The Aztecs went from up nine to tied at 53 with 3:27 left but, importantly, never surrendered the lead. After the teams traded misses, Matt Bradley scored on a hard drive. The Aztecs coaxed a miss at the other end, then Micah Parrish calmly launched a 3 from the top of the key.
Good.
The Cougars (31-4) twice got within three in the final minute, but Bradley was fouled attempting a 3 at the shot-clock buzzer and made two a year after he capped the meltdown against Creighton by missing with seven seconds left in a tie game and again in overtime.
More free throws by Adam Seiko and Parrish sealed it.
The celebrations on the bench, particularly among the coaching staff, were palpable. Being oh-for-the-tournament was an albatross around Dutcher's neck.
Bradley led the Aztecs with 17 points to go with seven rebounds and four assists. Charleston couldn't handle Jaedon LeDee, who had eight points and 10 rebounds in 25 minutes off the bench. Aguek Arop had eight points, and Parrish and Lamont Butler each added seven.
Charleston's high-octane offense shot a dismal 32.1% overall, 5 of 24 behind the 3-point arc and scored a season-low 57 points. And their vaunted rotation that goes 10 deep managed just eight bench points, 16 fewer than SDSU.
The Aztecs won the opening tip and immediately ran the lob play that coach Brian Dutcher first drew up for the Fab Five as an assistant at Michigan in the early 1990s. He dusted it off this season, and they've run it successfully several times on opening possessions.
It was successful again. Keshad Johnson caught Butler's lob. Dunk. Two-zero lead.
But that was the last SDSU highlight for a while, compliments of 11 first-half turnovers, six in the first 6 1/2 minutes.
The Aztecs had 13 points in the opening 13 minutes, then 19 in the final seven. A 15-4 run erased a seven-point Charleston lead and put them ahead for the first time since 2-0. They led only 2:52 of the first half. Without 11 turnovers — they had one entire game this year with three — the margin easily could have been double figures instead of 32-29.
What saved them was the offensive boards, at both ends. The Aztecs had six a 10-0 edge in second-chance points by halftime. Charleston, which sends four and five guys to the glass and ranks among the nation's elite in offensive rebounding rate, had one.
Notable
— The Furman heroics in its 68-66 win against fourth-seeded Furman happened right in front of SDSU players, who were waiting in the corner of the arena to take the floor for an abbreviated warm-up between games … The officiating crew: A.J. Desai, Todd Austin and Kipp Kissinger. Desai (ACC) and Austin (SEC) have not worked SDSU games in the past few years. Kissinger has worked a handful, most recently a home loss against BYU in 2020 (without fans) and the infamous 59-57 win against San Jose State when Malachi Flynn drained a deep 3 at the buzzer.

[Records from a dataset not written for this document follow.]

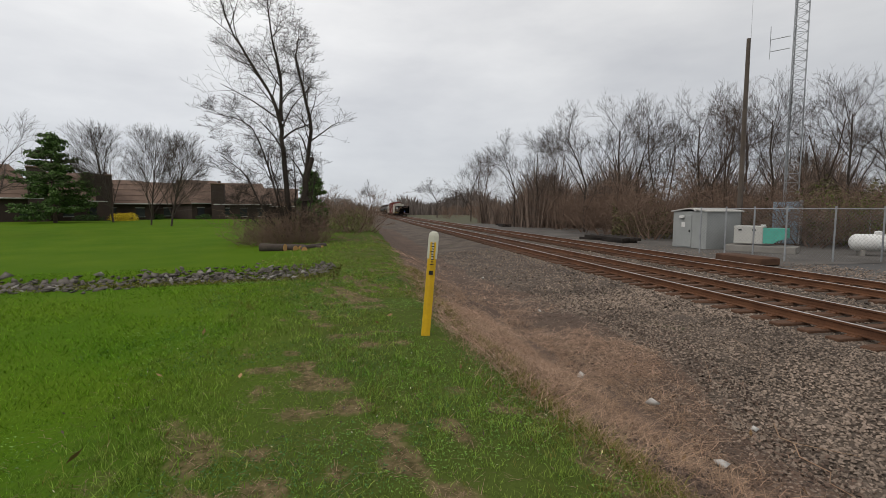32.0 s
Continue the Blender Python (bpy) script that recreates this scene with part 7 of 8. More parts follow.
# conifers
def conifer(az, d, el, z0, label, spread=0.3, seed=1):
    p = polar(az, d)
    h = up(el, d) - z0
    t = thing("conifer", label, "conifer tree", "conifers", at=pose(p.x, p.y, z0))
    part("trunk", G().tube([(0, 0, -0.2), (0, 0, h * 0.96)], [0.22, 0.04], 8), M_BARK2, t)
    r = np.random.default_rng(seed)
    pts = []
    g = G()
    for k in range(84):
        f = 0.08 + 0.9 * k / 83
        L = h * spread * (1 - f) ** 0.7 * r.uniform(0.5, 1.15) + 0.25
        a = r.uniform(0, 2 * math.pi)
        tip = np.array([L * math.cos(a), L * math.sin(a), h * f + L * r.uniform(-0.05, 0.3)])
        b0 = np.array([0, 0, h * f])
        g.tube([tuple(b0), tuple(tip)], [0.04, 0.012], 3)
        n = int(190 * L / (h * spread) + 40)
        u = r.uniform(0.25, 1.05, n)
        pts.append(b0 + (tip - b0) * u[:, None] + r.normal(0, 0.22 * h / 10, (n, 3)) * np.array([1, 1, 0.5]))
    o = part("limbs", g, M_BARK2, t)
    o["kind"] = "stuff"
    c = np.concatenate(pts)
    o = part("needles", bulk("needles", *leaflets(c, 0.16 * h / 10 + 0.05, r), M_CONIFER), None, t)
    o["kind"] = "stuff"


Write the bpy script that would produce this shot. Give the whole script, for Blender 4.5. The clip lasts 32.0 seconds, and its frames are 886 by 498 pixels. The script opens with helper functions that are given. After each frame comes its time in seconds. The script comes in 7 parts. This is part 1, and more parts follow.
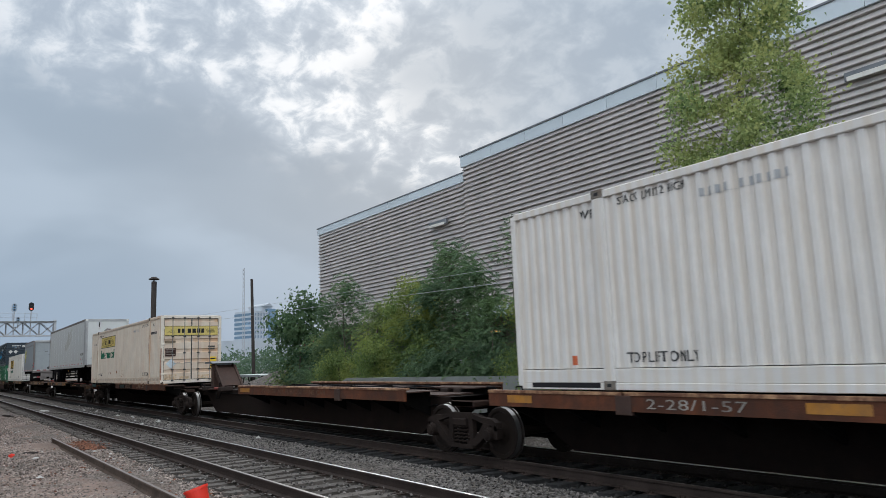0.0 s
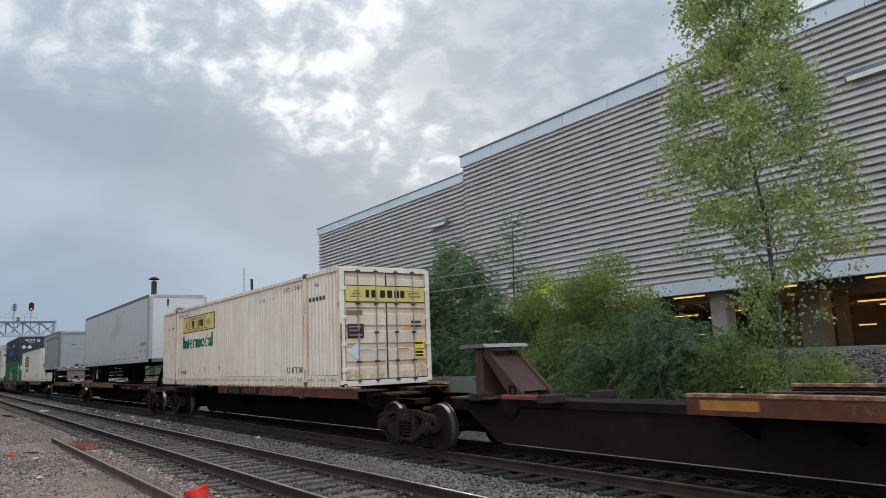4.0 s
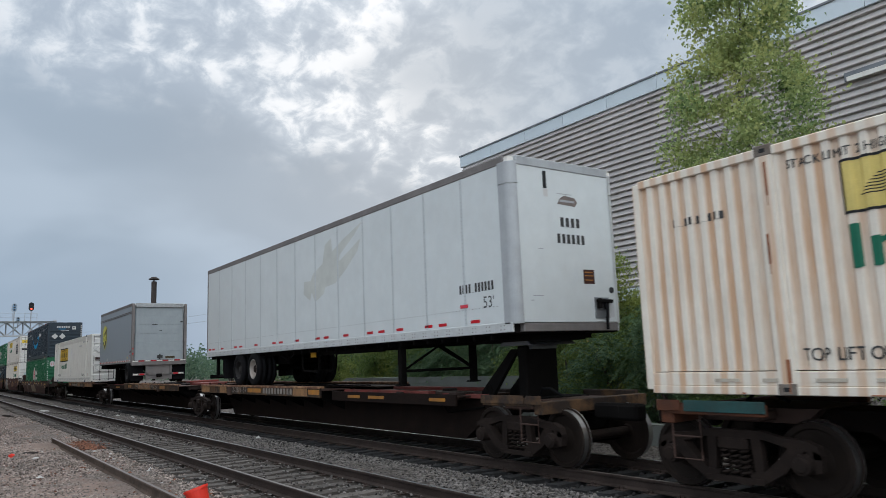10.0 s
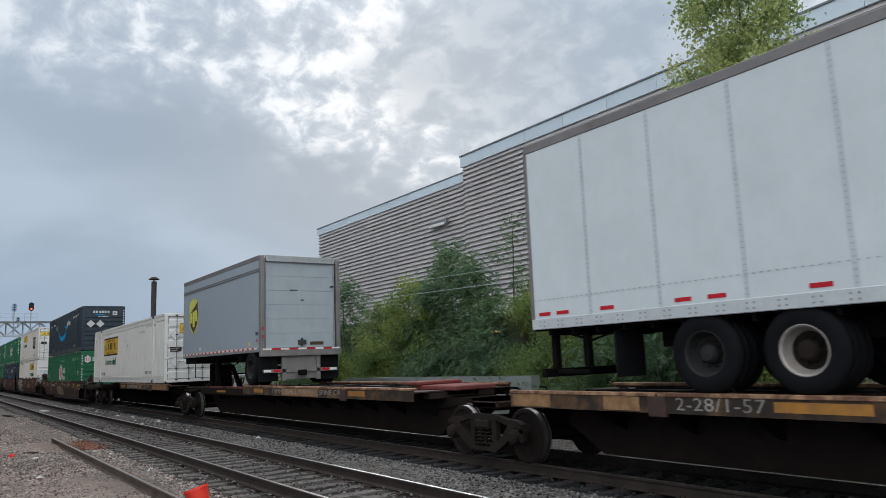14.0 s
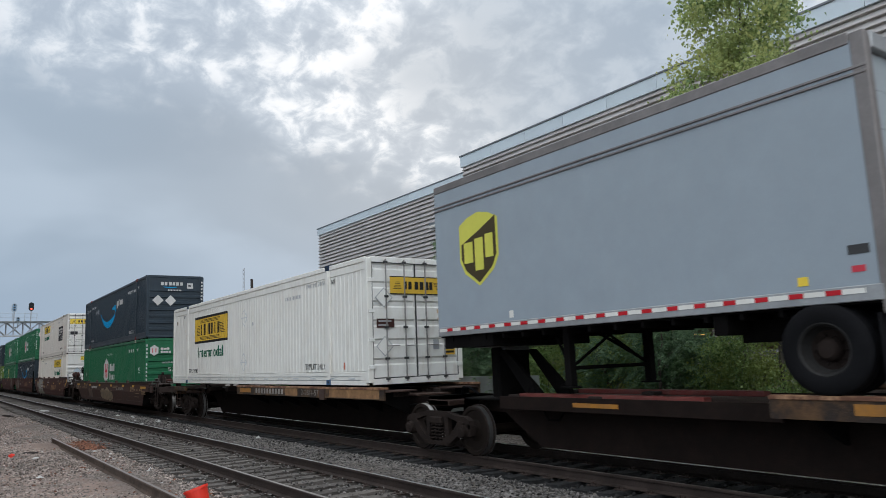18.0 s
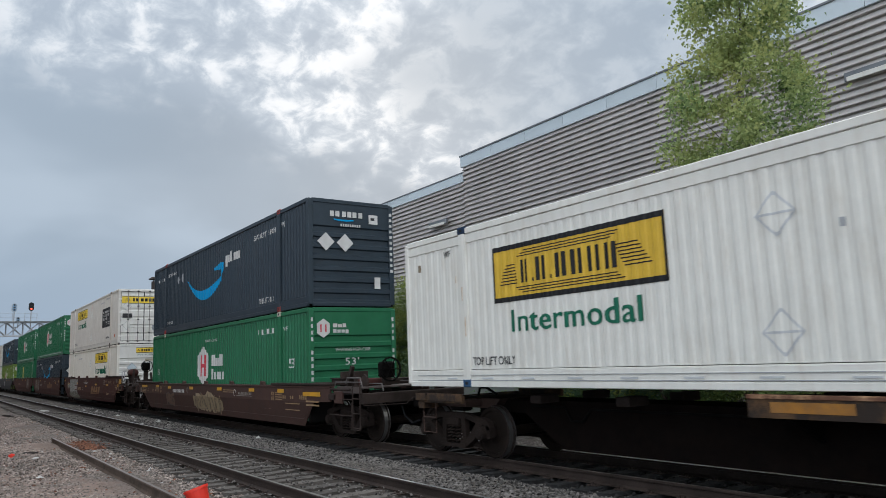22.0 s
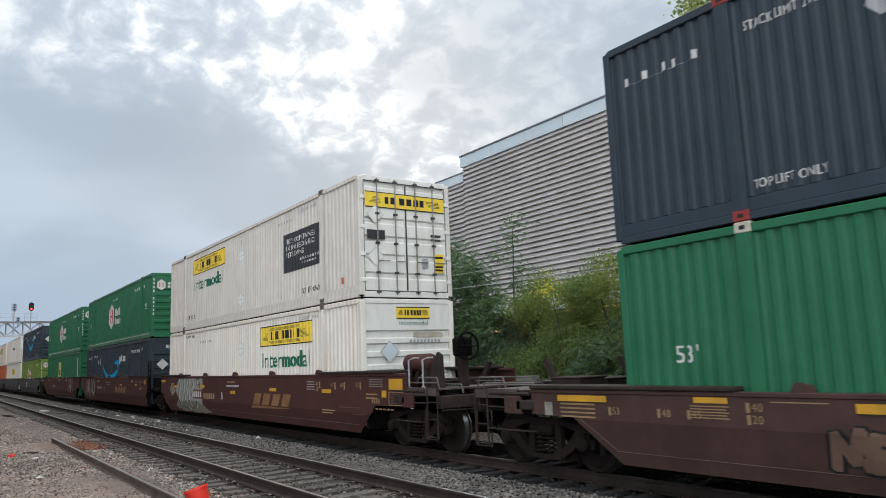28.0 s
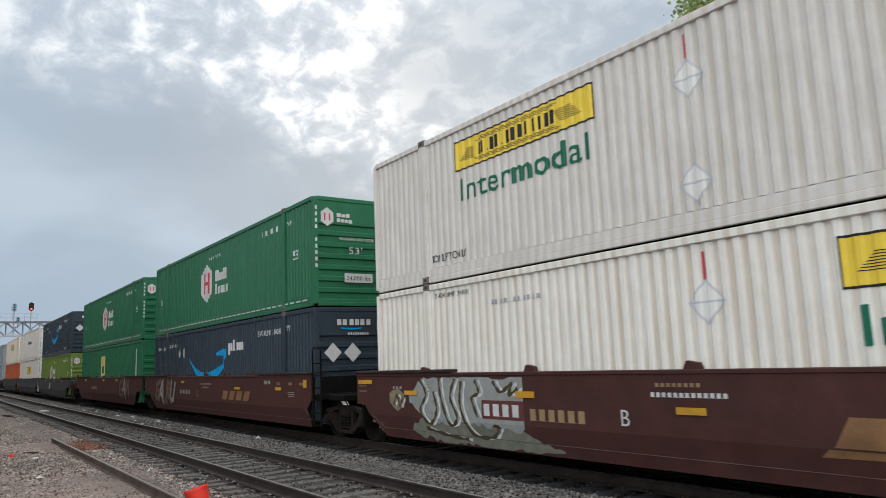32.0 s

He now is primarily based in the Big Ten, Big 12 and Missouri Valley … Butler shed the cumbersome brace on his right pinky that he has worn in practice since spraining the finger in the Mountain West final against Utah State. Instead, he had a tape wrap on the finger, making it easier to shoot … Nathan Mensah fouled out last year in the NCAA Tournament loss against Creighton. This year, he had none in the first half but got two quick ones early in the second half.